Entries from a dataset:
• • • • • • •

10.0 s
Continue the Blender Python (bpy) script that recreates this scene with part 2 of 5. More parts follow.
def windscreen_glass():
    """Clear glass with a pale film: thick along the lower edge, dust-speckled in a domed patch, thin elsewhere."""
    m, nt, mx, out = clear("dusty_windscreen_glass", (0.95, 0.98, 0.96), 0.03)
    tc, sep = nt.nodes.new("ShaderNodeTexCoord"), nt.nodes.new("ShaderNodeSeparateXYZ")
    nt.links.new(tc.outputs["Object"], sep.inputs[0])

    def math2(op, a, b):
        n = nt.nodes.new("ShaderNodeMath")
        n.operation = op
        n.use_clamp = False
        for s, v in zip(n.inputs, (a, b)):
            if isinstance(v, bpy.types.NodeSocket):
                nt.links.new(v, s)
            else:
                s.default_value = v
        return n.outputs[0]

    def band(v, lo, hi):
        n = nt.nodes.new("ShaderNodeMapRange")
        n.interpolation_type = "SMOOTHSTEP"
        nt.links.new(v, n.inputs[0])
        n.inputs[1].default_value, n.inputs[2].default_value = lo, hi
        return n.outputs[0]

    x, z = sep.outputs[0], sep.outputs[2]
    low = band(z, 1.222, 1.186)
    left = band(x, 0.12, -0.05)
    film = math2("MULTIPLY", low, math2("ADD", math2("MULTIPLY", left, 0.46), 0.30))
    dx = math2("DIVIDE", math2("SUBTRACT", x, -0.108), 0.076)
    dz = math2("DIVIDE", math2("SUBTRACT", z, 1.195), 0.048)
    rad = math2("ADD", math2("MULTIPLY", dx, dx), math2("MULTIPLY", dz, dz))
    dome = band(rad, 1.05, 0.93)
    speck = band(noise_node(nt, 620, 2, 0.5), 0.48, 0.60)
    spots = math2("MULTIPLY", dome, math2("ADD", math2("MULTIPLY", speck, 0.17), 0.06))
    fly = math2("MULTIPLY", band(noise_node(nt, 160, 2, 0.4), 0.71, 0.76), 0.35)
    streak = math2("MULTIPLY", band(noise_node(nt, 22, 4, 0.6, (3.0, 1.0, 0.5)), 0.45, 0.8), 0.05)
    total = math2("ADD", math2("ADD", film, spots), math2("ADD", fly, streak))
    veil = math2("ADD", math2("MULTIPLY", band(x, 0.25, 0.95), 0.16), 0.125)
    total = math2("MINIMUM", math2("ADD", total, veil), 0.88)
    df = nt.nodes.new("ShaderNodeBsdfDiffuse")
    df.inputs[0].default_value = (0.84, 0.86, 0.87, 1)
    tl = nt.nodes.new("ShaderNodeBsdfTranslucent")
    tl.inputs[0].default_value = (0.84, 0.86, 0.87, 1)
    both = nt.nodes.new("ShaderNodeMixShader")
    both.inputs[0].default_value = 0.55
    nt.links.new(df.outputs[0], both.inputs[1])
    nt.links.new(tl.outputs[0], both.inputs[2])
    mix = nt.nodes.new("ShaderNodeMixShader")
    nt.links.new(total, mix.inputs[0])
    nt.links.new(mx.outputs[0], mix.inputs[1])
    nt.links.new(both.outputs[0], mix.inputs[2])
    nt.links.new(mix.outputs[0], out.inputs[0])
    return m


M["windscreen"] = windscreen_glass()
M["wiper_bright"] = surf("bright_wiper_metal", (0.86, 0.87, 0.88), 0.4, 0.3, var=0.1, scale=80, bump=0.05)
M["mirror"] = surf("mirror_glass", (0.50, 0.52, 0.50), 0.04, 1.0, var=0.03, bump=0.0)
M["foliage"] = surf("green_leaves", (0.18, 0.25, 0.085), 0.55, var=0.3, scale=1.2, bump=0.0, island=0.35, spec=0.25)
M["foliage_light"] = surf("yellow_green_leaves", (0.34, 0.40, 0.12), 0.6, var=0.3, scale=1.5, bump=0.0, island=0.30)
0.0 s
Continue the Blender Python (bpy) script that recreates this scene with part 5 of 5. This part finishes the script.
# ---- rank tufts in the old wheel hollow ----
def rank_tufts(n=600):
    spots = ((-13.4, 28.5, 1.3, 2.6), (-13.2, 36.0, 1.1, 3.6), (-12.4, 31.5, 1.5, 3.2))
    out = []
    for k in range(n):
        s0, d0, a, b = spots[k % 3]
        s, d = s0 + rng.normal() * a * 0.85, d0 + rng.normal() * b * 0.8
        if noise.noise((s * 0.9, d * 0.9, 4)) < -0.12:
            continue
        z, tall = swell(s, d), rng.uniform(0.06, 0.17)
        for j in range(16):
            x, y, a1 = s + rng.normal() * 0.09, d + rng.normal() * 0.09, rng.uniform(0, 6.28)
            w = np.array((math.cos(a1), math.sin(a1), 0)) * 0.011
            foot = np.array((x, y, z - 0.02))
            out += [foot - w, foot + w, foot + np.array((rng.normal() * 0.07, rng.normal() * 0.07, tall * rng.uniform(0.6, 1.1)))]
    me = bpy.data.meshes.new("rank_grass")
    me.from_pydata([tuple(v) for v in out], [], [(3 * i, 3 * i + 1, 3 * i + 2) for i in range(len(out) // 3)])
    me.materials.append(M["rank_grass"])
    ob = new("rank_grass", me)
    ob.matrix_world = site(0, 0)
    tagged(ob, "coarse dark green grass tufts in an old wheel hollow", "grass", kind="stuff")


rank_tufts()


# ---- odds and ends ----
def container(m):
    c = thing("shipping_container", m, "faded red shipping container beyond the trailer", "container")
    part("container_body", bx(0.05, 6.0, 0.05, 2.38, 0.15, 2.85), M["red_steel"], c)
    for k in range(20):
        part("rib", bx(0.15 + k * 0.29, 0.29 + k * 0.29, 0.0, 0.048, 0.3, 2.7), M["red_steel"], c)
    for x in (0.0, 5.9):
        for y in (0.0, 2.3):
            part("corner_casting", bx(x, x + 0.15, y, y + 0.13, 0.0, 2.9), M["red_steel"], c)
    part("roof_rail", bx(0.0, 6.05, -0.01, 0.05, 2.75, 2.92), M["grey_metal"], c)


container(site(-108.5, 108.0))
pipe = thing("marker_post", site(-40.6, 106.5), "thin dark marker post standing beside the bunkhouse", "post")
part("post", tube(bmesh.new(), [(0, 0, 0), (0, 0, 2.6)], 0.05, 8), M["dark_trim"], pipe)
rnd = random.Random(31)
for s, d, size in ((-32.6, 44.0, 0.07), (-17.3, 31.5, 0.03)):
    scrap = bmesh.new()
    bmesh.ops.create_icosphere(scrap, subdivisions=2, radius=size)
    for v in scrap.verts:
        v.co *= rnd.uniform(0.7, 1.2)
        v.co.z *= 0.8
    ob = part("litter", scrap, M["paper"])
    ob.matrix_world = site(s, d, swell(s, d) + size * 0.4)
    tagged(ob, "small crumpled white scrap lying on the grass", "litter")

• • • • • • •

- TASK STATEMENT
Every line of the records above needs to be given again exactly.

- ANSWER FOR THIS EXERCISE
10.0 s
Continue the Blender Python (bpy) script that recreates this scene with part 2 of 5. More parts follow.
def windscreen_glass():
    """Clear glass with a pale film: thick along the lower edge, dust-speckled in a domed patch, thin elsewhere."""
    m, nt, mx, out = clear("dusty_windscreen_glass", (0.95, 0.98, 0.96), 0.03)
    tc, sep = nt.nodes.new("ShaderNodeTexCoord"), nt.nodes.new("ShaderNodeSeparateXYZ")
    nt.links.new(tc.outputs["Object"], sep.inputs[0])

    def math2(op, a, b):
        n = nt.nodes.new("ShaderNodeMath")
        n.operation = op
        n.use_clamp = False
        for s, v in zip(n.inputs, (a, b)):
            if isinstance(v, bpy.types.NodeSocket):
                nt.links.new(v, s)
            else:
                s.default_value = v
        return n.outputs[0]

    def band(v, lo, hi):
        n = nt.nodes.new("ShaderNodeMapRange")
        n.interpolation_type = "SMOOTHSTEP"
        nt.links.new(v, n.inputs[0])
        n.inputs[1].default_value, n.inputs[2].default_value = lo, hi
        return n.outputs[0]

    x, z = sep.outputs[0], sep.outputs[2]
    low = band(z, 1.222, 1.186)
    left = band(x, 0.12, -0.05)
    film = math2("MULTIPLY", low, math2("ADD", math2("MULTIPLY", left, 0.46), 0.30))
    dx = math2("DIVIDE", math2("SUBTRACT", x, -0.108), 0.076)
    dz = math2("DIVIDE", math2("SUBTRACT", z, 1.195), 0.048)
    rad = math2("ADD", math2("MULTIPLY", dx, dx), math2("MULTIPLY", dz, dz))
    dome = band(rad, 1.05, 0.93)
    speck = band(noise_node(nt, 620, 2, 0.5), 0.48, 0.60)
    spots = math2("MULTIPLY", dome, math2("ADD", math2("MULTIPLY", speck, 0.17), 0.06))
    fly = math2("MULTIPLY", band(noise_node(nt, 160, 2, 0.4), 0.71, 0.76), 0.35)
    streak = math2("MULTIPLY", band(noise_node(nt, 22, 4, 0.6, (3.0, 1.0, 0.5)), 0.45, 0.8), 0.05)
    total = math2("ADD", math2("ADD", film, spots), math2("ADD", fly, streak))
    veil = math2("ADD", math2("MULTIPLY", band(x, 0.25, 0.95), 0.16), 0.125)
    total = math2("MINIMUM", math2("ADD", total, veil), 0.88)
    df = nt.nodes.new("ShaderNodeBsdfDiffuse")
    df.inputs[0].default_value = (0.84, 0.86, 0.87, 1)
    tl = nt.nodes.new("ShaderNodeBsdfTranslucent")
    tl.inputs[0].default_value = (0.84, 0.86, 0.87, 1)
    both = nt.nodes.new("ShaderNodeMixShader")
    both.inputs[0].default_value = 0.55
    nt.links.new(df.outputs[0], both.inputs[1])
    nt.links.new(tl.outputs[0], both.inputs[2])
    mix = nt.nodes.new("ShaderNodeMixShader")
    nt.links.new(total, mix.inputs[0])
    nt.links.new(mx.outputs[0], mix.inputs[1])
    nt.links.new(both.outputs[0], mix.inputs[2])
    nt.links.new(mix.outputs[0], out.inputs[0])
    return m


M["windscreen"] = windscreen_glass()
M["wiper_bright"] = surf("bright_wiper_metal", (0.86, 0.87, 0.88), 0.4, 0.3, var=0.1, scale=80, bump=0.05)
M["mirror"] = surf("mirror_glass", (0.50, 0.52, 0.50), 0.04, 1.0, var=0.03, bump=0.0)
M["foliage"] = surf("green_leaves", (0.18, 0.25, 0.085), 0.55, var=0.3, scale=1.2, bump=0.0, island=0.35, spec=0.25)
M["foliage_light"] = surf("yellow_green_leaves", (0.34, 0.40, 0.12), 0.6, var=0.3, scale=1.5, bump=0.0, island=0.30)
0.0 s
Continue the Blender Python (bpy) script that recreates this scene with part 5 of 5. This part finishes the script.
# ---- rank tufts in the old wheel hollow ----
def rank_tufts(n=600):
    spots = ((-13.4, 28.5, 1.3, 2.6), (-13.2, 36.0, 1.1, 3.6), (-12.4, 31.5, 1.5, 3.2))
    out = []
    for k in range(n):
        s0, d0, a, b = spots[k % 3]
        s, d = s0 + rng.normal() * a * 0.85, d0 + rng.normal() * b * 0.8
        if noise.noise((s * 0.9, d * 0.9, 4)) < -0.12:
            continue
        z, tall = swell(s, d), rng.uniform(0.06, 0.17)
        for j in range(16):
            x, y, a1 = s + rng.normal() * 0.09, d + rng.normal() * 0.09, rng.uniform(0, 6.28)
            w = np.array((math.cos(a1), math.sin(a1), 0)) * 0.011
            foot = np.array((x, y, z - 0.02))
            out += [foot - w, foot + w, foot + np.array((rng.normal() * 0.07, rng.normal() * 0.07, tall * rng.uniform(0.6, 1.1)))]
    me = bpy.data.meshes.new("rank_grass")
    me.from_pydata([tuple(v) for v in out], [], [(3 * i, 3 * i + 1, 3 * i + 2) for i in range(len(out) // 3)])
    me.materials.append(M["rank_grass"])
    ob = new("rank_grass", me)
    ob.matrix_world = site(0, 0)
    tagged(ob, "coarse dark green grass tufts in an old wheel hollow", "grass", kind="stuff")


rank_tufts()


# ---- odds and ends ----
def container(m):
    c = thing("shipping_container", m, "faded red shipping container beyond the trailer", "container")
    part("container_body", bx(0.05, 6.0, 0.05, 2.38, 0.15, 2.85), M["red_steel"], c)
    for k in range(20):
        part("rib", bx(0.15 + k * 0.29, 0.29 + k * 0.29, 0.0, 0.048, 0.3, 2.7), M["red_steel"], c)
    for x in (0.0, 5.9):
        for y in (0.0, 2.3):
            part("corner_casting", bx(x, x + 0.15, y, y + 0.13, 0.0, 2.9), M["red_steel"], c)
    part("roof_rail", bx(0.0, 6.05, -0.01, 0.05, 2.75, 2.92), M["grey_metal"], c)


container(site(-108.5, 108.0))
pipe = thing("marker_post", site(-40.6, 106.5), "thin dark marker post standing beside the bunkhouse", "post")
part("post", tube(bmesh.new(), [(0, 0, 0), (0, 0, 2.6)], 0.05, 8), M["dark_trim"], pipe)
rnd = random.Random(31)
for s, d, size in ((-32.6, 44.0, 0.07), (-17.3, 31.5, 0.03)):
    scrap = bmesh.new()
    bmesh.ops.create_icosphere(scrap, subdivisions=2, radius=size)
    for v in scrap.verts:
        v.co *= rnd.uniform(0.7, 1.2)
        v.co.z *= 0.8
    ob = part("litter", scrap, M["paper"])
    ob.matrix_world = site(s, d, swell(s, d) + size * 0.4)
    tagged(ob, "small crumpled white scrap lying on the grass", "litter")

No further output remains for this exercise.